■ Material for this task

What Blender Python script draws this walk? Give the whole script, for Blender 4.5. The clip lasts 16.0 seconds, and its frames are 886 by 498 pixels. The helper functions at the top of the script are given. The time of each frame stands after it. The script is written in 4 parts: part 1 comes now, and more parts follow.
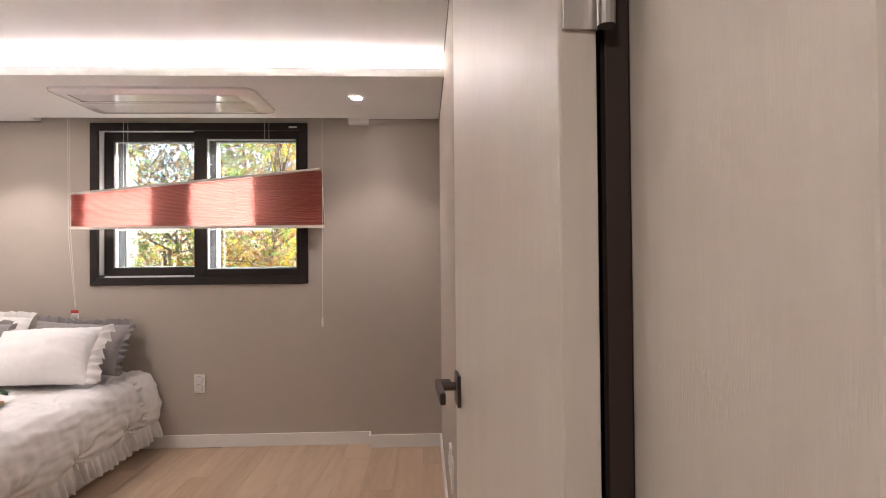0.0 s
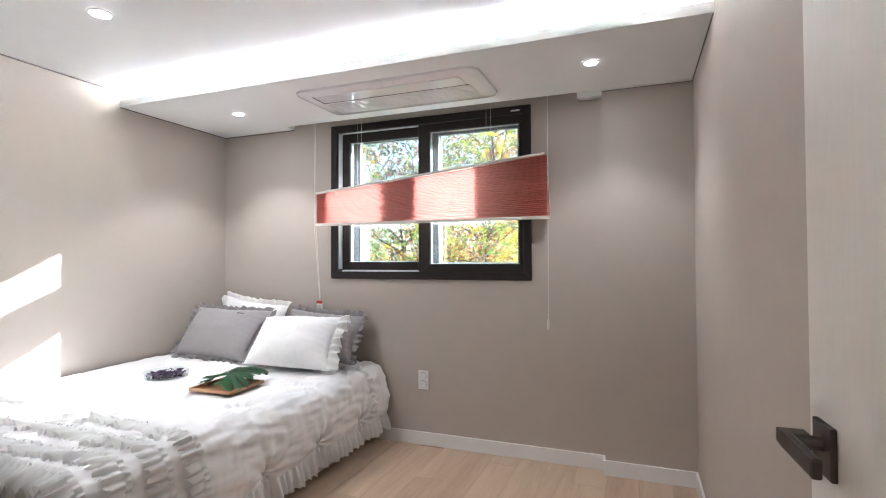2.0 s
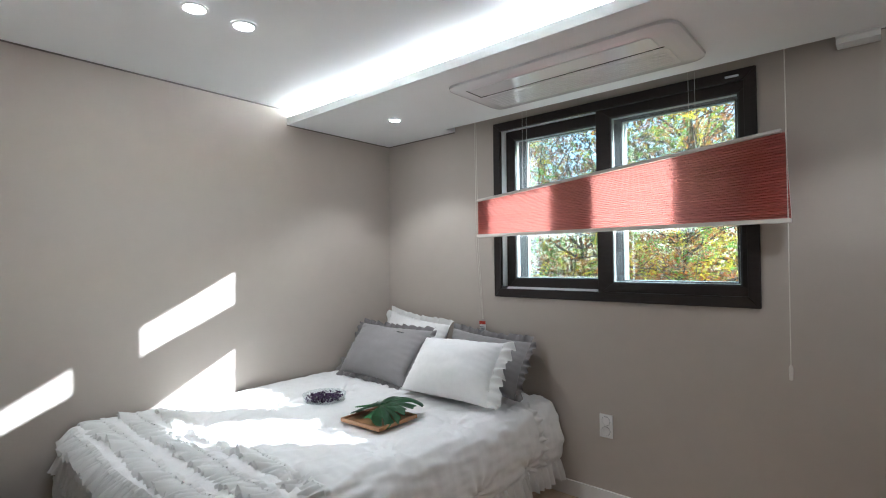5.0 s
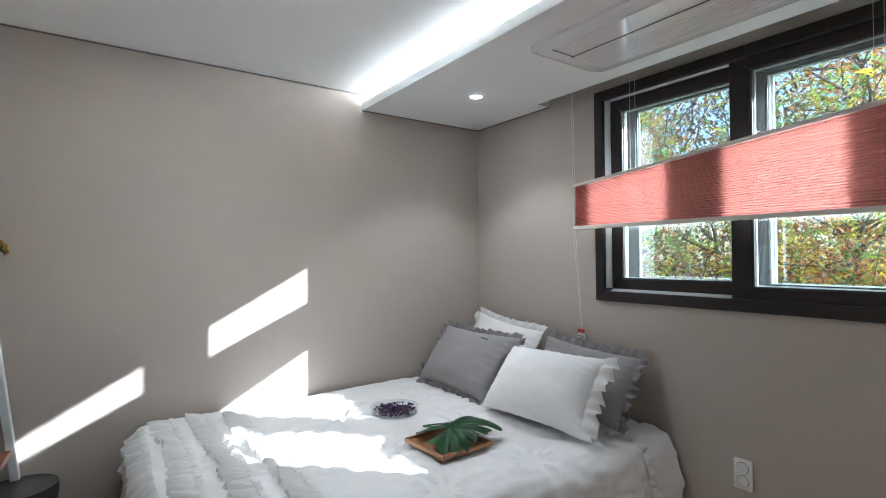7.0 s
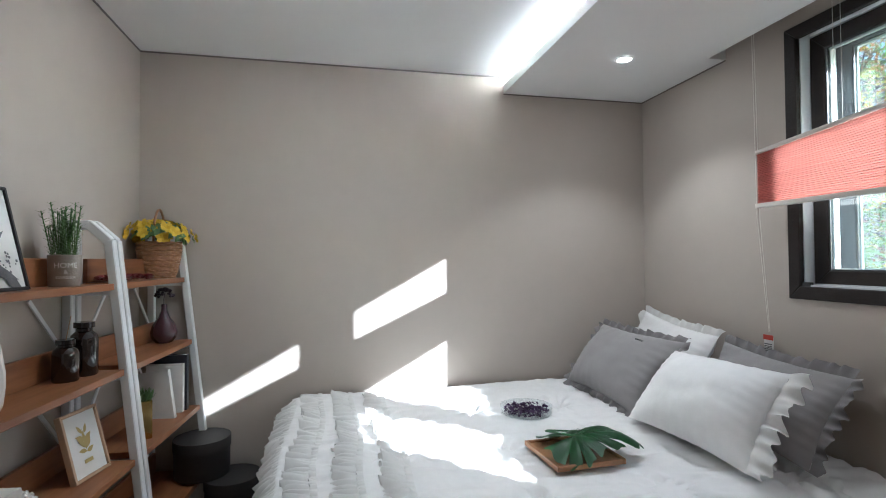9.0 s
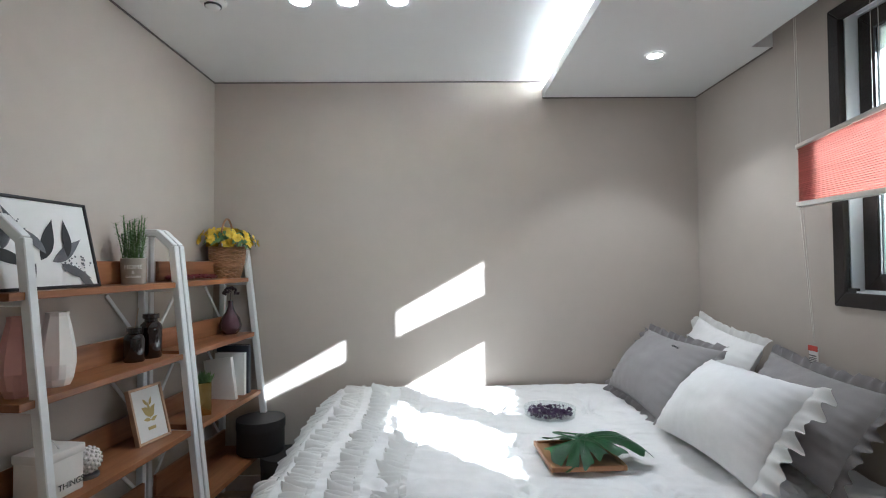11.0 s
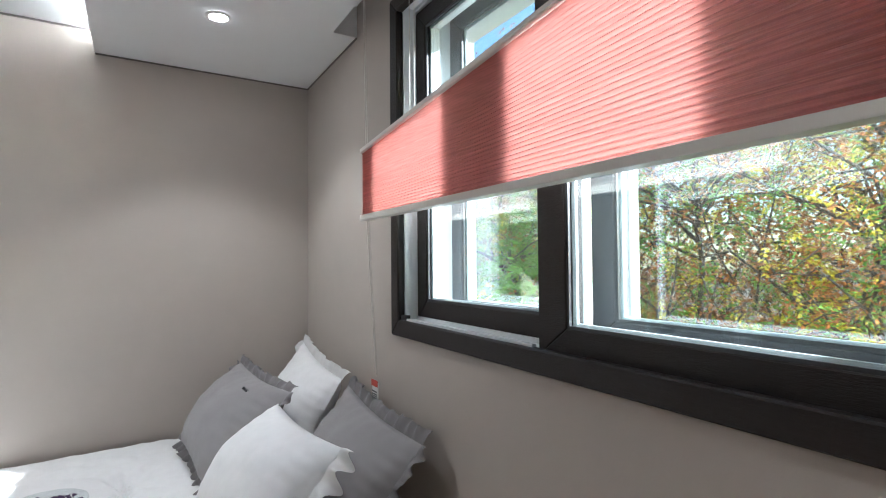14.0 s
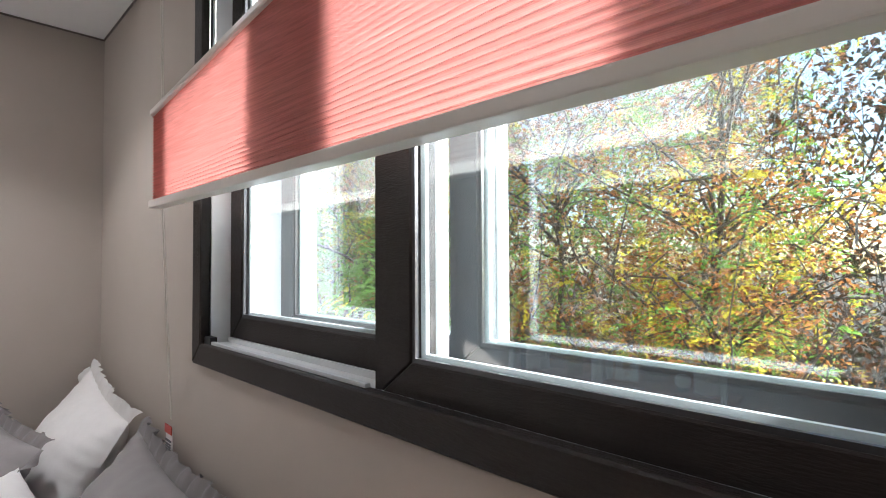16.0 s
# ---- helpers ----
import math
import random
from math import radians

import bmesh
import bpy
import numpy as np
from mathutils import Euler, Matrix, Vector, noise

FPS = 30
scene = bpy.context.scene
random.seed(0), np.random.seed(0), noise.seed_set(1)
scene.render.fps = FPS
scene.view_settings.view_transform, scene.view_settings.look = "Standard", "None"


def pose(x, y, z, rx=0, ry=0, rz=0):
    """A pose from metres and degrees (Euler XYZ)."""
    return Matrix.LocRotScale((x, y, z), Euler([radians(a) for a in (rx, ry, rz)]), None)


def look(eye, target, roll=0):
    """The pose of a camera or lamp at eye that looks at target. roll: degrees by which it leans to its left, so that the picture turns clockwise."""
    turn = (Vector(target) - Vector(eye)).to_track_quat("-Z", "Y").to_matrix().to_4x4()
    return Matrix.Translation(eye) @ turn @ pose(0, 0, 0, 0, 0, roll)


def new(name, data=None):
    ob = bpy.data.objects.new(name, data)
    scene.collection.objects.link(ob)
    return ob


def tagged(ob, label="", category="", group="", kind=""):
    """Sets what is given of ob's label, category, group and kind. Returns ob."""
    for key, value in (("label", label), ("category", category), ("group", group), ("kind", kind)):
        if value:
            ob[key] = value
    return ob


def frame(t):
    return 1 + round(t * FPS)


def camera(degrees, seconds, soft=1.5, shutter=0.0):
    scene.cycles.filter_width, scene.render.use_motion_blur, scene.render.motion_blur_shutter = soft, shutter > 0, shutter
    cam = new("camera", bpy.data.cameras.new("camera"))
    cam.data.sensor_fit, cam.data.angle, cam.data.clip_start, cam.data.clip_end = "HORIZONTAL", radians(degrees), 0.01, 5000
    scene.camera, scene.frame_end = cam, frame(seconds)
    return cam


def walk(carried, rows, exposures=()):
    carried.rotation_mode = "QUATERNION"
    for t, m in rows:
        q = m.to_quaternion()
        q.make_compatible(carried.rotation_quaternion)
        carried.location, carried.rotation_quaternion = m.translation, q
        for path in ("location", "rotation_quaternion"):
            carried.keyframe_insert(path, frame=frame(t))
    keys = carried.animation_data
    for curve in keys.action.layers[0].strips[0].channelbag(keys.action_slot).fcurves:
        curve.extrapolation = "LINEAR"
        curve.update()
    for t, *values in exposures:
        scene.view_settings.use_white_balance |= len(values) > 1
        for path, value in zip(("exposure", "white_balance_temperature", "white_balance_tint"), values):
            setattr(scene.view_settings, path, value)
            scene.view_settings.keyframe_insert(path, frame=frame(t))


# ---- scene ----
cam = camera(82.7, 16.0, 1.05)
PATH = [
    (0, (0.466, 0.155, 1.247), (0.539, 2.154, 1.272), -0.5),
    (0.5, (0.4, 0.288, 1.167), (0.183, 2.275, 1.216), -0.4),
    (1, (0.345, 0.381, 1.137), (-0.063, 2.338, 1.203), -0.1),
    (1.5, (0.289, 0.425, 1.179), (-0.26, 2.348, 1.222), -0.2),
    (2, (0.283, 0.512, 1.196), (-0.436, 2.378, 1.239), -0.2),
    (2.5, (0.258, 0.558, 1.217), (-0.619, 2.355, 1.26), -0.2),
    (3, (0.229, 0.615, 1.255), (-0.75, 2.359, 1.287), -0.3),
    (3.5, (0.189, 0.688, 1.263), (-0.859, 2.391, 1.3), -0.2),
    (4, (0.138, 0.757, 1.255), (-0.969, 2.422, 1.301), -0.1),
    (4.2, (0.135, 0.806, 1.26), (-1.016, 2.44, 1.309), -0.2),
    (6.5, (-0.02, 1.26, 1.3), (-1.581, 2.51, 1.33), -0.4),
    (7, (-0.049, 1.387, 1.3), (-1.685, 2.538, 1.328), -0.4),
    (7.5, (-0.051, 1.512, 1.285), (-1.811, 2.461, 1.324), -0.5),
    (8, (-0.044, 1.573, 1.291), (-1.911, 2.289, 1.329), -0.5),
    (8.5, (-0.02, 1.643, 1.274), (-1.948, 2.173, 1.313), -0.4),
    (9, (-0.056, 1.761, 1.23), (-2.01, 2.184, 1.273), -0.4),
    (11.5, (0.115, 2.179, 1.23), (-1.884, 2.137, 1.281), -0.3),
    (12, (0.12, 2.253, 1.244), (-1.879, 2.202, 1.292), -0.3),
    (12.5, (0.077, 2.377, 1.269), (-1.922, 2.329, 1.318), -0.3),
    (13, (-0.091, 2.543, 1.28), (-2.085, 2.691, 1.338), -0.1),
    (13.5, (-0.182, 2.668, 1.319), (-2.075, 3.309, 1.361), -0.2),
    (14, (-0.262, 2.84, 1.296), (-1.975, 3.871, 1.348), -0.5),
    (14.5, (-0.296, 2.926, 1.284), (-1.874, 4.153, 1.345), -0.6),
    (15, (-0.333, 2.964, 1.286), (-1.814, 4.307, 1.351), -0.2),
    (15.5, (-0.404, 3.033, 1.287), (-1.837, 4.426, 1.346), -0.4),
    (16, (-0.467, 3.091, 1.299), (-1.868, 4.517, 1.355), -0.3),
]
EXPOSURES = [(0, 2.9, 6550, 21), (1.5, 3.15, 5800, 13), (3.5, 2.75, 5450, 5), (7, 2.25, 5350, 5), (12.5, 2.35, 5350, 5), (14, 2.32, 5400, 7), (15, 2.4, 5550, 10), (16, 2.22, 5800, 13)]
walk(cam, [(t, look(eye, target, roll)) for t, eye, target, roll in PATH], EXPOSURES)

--

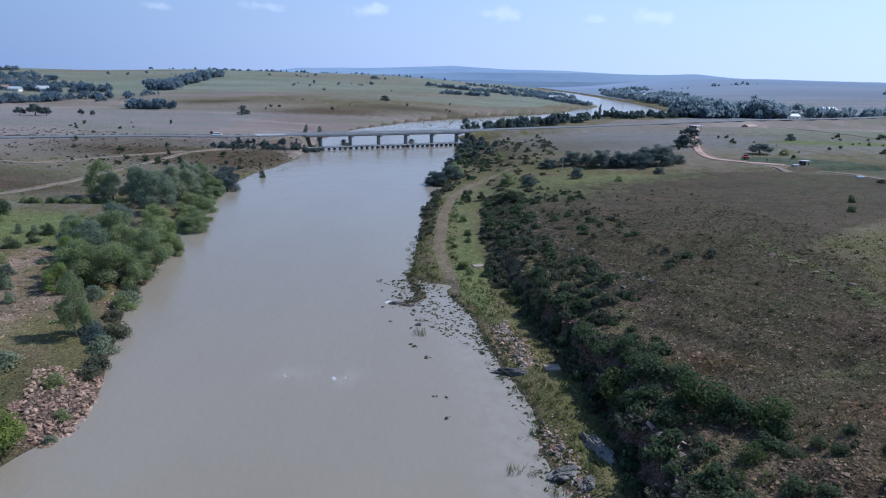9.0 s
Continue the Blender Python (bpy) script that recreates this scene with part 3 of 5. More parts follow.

■ Task prompt
For the entries shown above, give the number of lines that include the word "Euler", without any other text.

■ Task result
3